I am not sure if state changed by ambari-api ? If so, How can I track/check the same.
Thanks in advance.
Harshal
Created 03-10-2016 09:46 AM
Can you confirm ambari agent is up?
Created 03-11-2016 05:20 AM
Hi @Artem Ervits ambari agent is up and running.
Also getting above error at restart for each ambari component
On host localhost.localdomain role HIVE_METASTORE in invalid state. Invalid transition. Invalid event: HOST_SVCCOMP_OP_IN_PROGRESS at UNKNOWN
Created 03-10-2016 09:50 AM
An Ambari managed cluster should be stopped gracefully just like an oracle database you . A reboot is the equivalent of shutdown abort in Oracle.When you reboot your cluster its advisable to start the components manually in the order Ambari server,HDFS,YARN
Otherwise have a look at this link
Created 03-11-2016 05:25 AM
Hi @Geoffrey Shelton Okot, I have reboot it after the issue. cluster was already down.

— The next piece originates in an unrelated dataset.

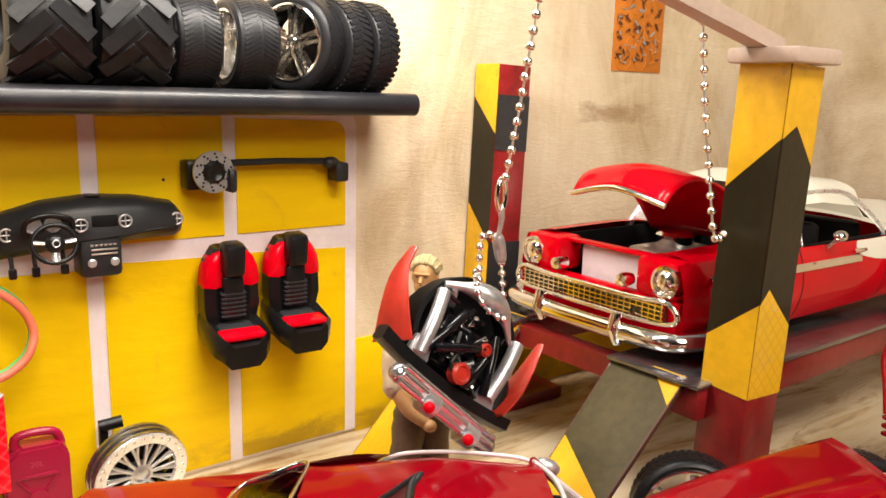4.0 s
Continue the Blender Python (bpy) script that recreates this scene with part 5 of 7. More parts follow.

On host localhost.localdomain role HIVE_METASTORE in invalid state. Invalid transition. Invalid event: HOST_SVCCOMP_OP_IN_PROGRESS at UNKNOWN
also getting above error for all componant
Created 03-10-2016 04:06 PM
How many nodes are in the cluster? Is it a sandbox? Please check if the ambari-agent is indeed coming up. Compare /var/run/ambari-agent/ambari-agent.pid with the process running. Take a look at this article.
Created 03-11-2016 05:23 AM
Hi @vpoornalingam agent is up and running also matching PID. Cluster is single node cluster
I am also getting for all component
On host localhost.localdomain role HIVE_METASTORE in invalid state. Invalid transition. Invalid event: HOST_SVCCOMP_OP_IN_PROGRESS at UNKNOWN
Created 03-11-2016 08:21 AM
For the Host-config-is-in-invalid-state. Please have a look at this post great API's for changing the state of a service component Link
Created 05-12-2016 08:24 AM
It seems that ambari-server has lost connection with ambari-agent somehow.
Try these steps :
1. Stop ambari-server
2. Stop ambari-agent service on all nodes
3. Start ambari-agent service on all nodes
4. Start ambari-server server
View logs of ambari-server and ambari-agent and see if it throws any error other than component in UNKOWN State.
Created 05-12-2016 08:28 AM
Hi Harshal,Were you able to fix this?Am facing same issue.